[Excerpt from a dataset]
________________

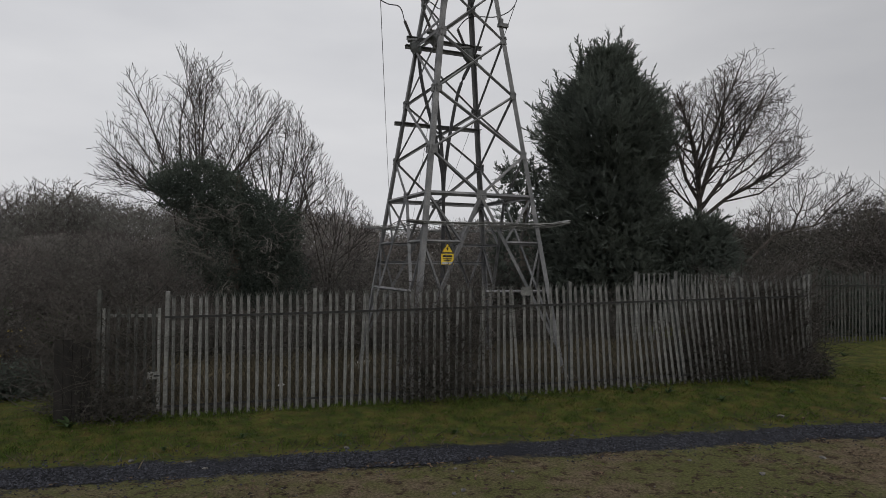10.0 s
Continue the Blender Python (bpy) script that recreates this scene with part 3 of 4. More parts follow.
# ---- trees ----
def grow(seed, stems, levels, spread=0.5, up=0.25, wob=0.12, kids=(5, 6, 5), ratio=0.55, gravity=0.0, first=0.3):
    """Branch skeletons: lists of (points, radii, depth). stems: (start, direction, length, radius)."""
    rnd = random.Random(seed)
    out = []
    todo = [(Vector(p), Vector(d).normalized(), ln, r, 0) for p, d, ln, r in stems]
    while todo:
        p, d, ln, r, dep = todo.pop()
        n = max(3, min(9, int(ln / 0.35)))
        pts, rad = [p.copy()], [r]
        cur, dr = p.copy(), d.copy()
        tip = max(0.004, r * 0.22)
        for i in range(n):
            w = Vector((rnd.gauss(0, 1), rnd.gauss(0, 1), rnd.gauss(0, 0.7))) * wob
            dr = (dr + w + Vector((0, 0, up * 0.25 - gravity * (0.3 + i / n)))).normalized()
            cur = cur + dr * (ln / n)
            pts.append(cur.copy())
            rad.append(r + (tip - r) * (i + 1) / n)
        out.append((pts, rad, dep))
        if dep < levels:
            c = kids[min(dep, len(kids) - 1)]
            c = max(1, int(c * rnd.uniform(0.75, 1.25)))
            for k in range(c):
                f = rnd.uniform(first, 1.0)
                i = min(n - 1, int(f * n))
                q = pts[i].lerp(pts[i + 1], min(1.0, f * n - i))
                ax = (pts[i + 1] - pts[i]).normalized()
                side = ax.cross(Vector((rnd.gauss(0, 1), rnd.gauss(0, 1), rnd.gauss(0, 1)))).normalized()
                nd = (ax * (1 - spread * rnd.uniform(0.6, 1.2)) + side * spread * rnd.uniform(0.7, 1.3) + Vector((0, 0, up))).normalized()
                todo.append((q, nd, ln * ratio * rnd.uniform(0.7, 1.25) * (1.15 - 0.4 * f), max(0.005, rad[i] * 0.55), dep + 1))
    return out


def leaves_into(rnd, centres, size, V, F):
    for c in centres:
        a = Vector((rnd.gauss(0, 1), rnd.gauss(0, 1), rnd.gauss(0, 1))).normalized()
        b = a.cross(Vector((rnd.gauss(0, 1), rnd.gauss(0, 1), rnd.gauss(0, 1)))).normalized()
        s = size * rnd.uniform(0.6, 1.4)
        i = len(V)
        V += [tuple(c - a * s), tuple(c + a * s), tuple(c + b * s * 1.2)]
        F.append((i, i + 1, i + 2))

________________

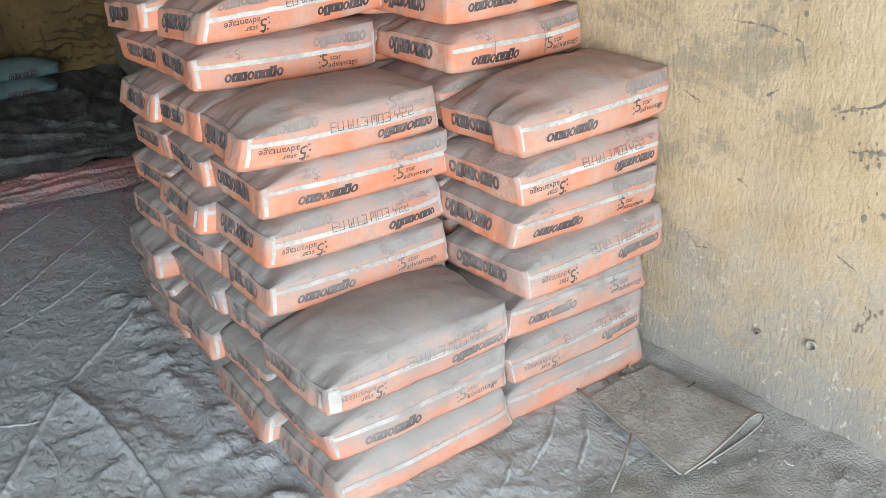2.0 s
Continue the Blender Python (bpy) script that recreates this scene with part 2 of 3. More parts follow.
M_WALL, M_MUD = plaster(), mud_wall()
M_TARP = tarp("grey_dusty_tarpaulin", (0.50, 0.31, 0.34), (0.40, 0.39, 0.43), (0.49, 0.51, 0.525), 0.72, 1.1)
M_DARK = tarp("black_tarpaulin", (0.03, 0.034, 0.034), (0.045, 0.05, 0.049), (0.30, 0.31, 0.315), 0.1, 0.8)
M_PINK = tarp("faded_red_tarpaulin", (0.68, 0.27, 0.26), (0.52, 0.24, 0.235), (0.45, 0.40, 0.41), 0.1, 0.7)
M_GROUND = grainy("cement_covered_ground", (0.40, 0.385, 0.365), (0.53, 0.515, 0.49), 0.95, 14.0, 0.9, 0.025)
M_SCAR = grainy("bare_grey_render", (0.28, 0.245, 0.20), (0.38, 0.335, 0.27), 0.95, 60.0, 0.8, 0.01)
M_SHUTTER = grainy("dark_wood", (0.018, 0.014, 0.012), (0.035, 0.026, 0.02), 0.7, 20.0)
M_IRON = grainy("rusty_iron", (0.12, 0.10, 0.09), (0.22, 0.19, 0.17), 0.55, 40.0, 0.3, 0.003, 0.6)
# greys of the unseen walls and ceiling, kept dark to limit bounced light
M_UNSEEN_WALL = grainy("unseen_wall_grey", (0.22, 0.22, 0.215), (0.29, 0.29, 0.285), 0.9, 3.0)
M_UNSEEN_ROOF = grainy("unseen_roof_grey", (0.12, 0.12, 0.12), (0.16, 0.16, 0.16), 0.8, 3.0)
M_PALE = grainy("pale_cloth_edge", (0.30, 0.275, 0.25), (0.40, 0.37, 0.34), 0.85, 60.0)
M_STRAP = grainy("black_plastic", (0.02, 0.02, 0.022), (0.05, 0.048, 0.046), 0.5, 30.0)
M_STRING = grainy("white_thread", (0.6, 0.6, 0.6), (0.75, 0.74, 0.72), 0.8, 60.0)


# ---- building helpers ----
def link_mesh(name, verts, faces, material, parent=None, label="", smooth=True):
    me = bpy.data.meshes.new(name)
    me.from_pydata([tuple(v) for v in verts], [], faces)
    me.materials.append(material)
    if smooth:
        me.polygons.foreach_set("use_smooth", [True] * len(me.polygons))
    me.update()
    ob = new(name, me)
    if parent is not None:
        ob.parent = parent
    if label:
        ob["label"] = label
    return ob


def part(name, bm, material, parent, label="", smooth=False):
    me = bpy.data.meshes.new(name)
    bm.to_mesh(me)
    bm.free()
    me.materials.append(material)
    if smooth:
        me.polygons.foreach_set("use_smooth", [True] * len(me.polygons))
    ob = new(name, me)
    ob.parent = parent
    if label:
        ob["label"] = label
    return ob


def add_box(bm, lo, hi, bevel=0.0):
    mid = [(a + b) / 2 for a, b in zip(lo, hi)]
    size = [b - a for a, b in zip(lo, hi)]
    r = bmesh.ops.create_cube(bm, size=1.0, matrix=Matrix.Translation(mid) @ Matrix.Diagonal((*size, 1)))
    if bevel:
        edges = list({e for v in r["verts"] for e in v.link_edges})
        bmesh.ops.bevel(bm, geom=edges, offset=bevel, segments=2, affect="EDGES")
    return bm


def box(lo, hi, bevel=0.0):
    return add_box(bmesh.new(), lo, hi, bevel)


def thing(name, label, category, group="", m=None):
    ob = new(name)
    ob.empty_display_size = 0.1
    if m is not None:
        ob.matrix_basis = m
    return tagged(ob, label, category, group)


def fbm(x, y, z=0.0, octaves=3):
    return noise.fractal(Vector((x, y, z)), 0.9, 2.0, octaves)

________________

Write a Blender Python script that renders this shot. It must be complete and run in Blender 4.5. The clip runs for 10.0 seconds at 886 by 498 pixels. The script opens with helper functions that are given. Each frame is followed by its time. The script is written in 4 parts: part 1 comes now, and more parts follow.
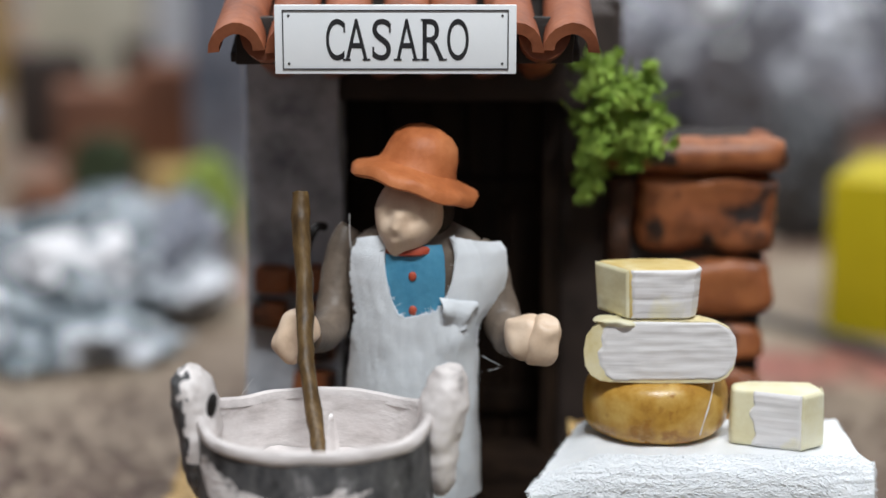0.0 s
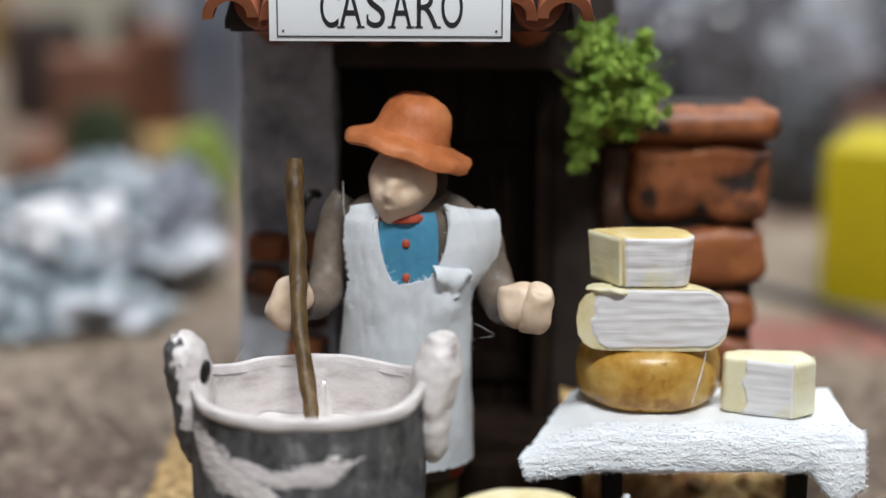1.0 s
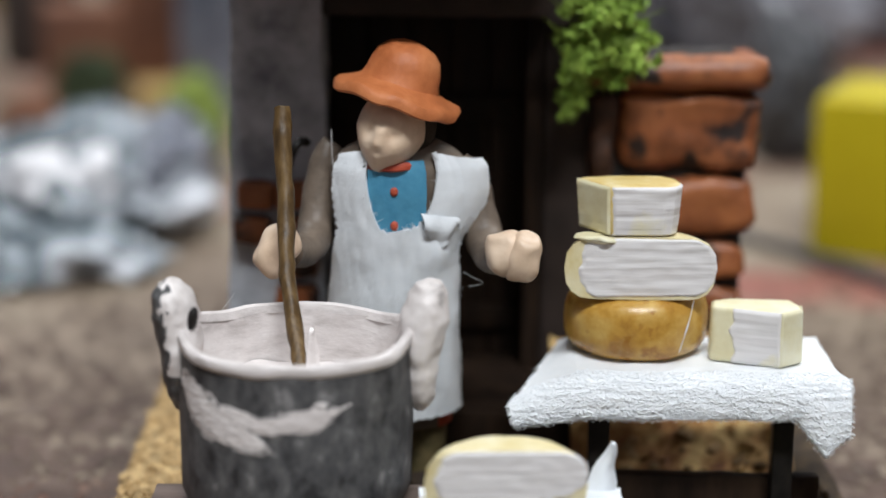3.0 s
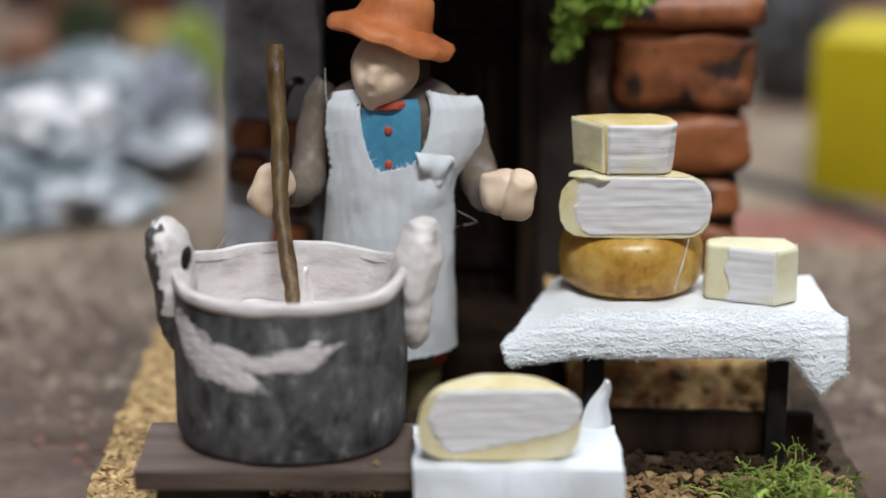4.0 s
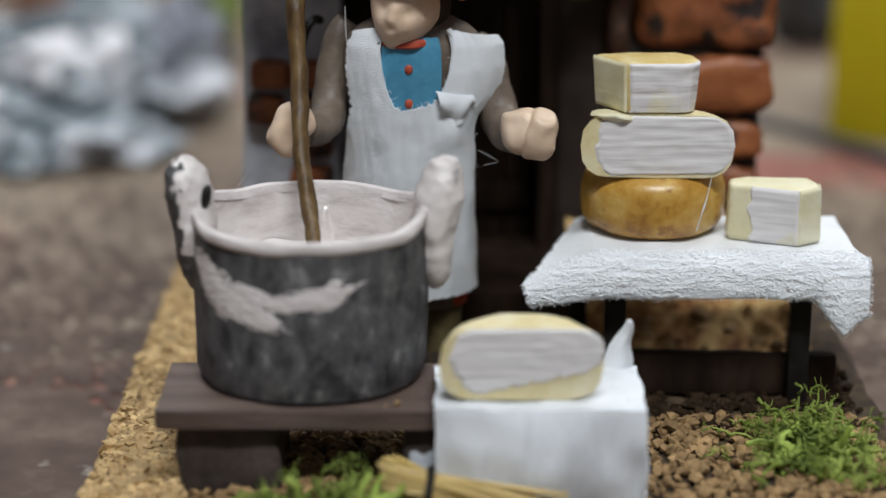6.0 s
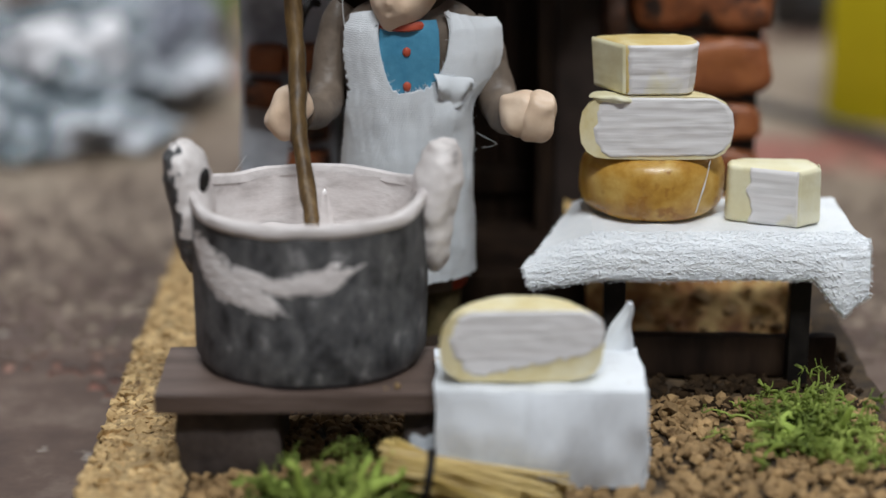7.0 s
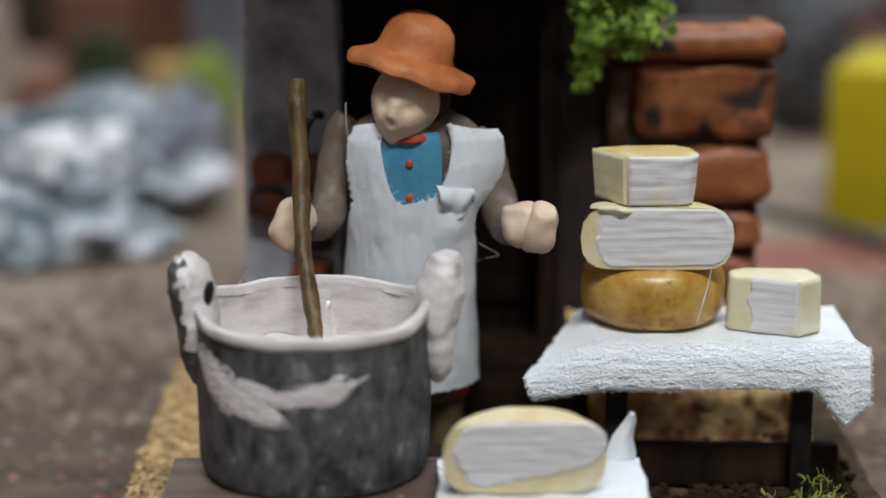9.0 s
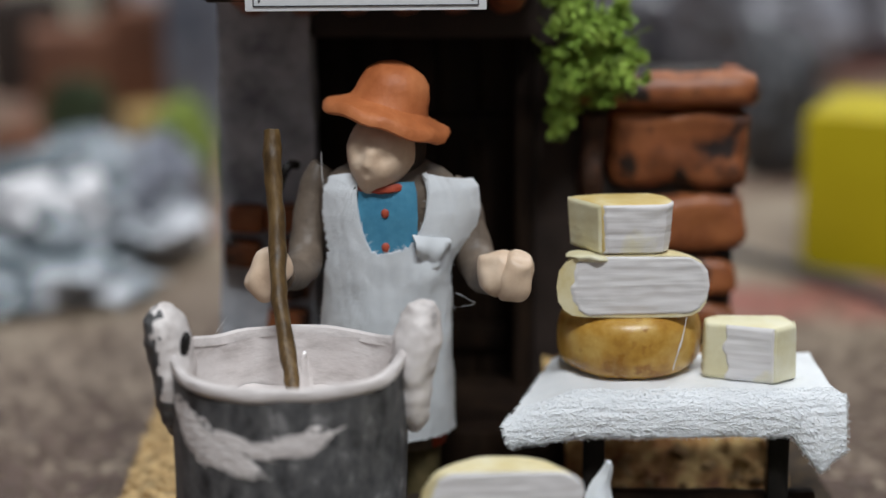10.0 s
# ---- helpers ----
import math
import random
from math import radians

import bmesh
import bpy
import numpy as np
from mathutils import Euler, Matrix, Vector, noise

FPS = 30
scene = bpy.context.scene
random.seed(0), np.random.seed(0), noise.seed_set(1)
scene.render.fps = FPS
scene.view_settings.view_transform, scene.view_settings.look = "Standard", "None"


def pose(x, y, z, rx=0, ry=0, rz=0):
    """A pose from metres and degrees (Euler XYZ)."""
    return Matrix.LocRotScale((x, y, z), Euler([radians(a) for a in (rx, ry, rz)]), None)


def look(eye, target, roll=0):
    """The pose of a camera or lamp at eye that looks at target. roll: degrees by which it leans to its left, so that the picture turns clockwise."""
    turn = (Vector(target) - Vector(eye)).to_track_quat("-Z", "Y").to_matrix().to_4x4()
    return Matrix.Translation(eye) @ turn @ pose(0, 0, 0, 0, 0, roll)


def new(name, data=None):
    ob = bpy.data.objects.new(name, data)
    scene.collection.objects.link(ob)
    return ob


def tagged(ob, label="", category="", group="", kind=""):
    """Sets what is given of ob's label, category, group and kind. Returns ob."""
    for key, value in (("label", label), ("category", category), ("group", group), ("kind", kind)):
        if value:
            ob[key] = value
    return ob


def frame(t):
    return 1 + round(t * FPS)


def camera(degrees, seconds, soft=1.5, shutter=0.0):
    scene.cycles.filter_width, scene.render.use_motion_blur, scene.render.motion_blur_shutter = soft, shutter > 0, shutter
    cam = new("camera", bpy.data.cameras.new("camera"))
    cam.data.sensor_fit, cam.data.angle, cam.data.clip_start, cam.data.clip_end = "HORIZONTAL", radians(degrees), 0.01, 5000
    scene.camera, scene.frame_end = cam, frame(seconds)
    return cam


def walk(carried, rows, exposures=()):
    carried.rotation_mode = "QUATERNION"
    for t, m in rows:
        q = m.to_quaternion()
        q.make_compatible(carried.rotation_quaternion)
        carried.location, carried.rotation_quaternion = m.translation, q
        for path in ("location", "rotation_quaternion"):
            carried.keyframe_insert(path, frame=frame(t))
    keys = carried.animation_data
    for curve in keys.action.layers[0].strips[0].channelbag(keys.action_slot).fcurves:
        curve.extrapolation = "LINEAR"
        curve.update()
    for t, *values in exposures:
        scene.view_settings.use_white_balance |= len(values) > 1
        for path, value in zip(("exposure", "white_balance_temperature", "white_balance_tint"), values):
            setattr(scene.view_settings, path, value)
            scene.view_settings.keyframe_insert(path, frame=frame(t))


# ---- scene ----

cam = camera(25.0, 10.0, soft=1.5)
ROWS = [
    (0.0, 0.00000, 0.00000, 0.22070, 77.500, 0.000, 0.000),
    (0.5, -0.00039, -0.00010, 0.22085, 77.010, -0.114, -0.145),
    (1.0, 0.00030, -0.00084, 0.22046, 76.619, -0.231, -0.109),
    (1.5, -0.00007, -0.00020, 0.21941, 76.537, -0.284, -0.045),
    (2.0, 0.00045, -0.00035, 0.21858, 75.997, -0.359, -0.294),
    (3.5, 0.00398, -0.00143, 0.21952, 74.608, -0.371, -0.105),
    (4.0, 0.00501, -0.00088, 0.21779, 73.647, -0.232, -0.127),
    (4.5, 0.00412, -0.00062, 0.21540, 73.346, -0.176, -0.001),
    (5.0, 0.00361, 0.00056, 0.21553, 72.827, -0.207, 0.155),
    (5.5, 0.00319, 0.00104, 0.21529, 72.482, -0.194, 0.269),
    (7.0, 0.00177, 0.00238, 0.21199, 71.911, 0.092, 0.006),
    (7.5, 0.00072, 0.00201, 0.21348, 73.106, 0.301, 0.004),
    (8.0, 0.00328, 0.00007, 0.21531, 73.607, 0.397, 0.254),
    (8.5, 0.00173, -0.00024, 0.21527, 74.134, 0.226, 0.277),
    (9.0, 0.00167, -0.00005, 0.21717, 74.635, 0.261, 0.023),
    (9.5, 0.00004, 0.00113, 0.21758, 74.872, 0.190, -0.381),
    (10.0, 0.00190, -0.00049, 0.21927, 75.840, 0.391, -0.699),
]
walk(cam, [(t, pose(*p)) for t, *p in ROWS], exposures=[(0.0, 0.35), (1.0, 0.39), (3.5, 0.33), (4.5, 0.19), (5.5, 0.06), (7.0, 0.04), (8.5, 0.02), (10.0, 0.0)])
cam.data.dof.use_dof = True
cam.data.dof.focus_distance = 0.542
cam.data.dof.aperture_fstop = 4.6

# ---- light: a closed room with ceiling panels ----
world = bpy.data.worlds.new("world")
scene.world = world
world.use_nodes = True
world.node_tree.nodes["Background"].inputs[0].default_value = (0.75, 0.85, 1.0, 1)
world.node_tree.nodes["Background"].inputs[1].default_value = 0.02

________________

Required work »
Count the lines that hold the string "import", and reply with that number alone.

Answer to the exercise »
7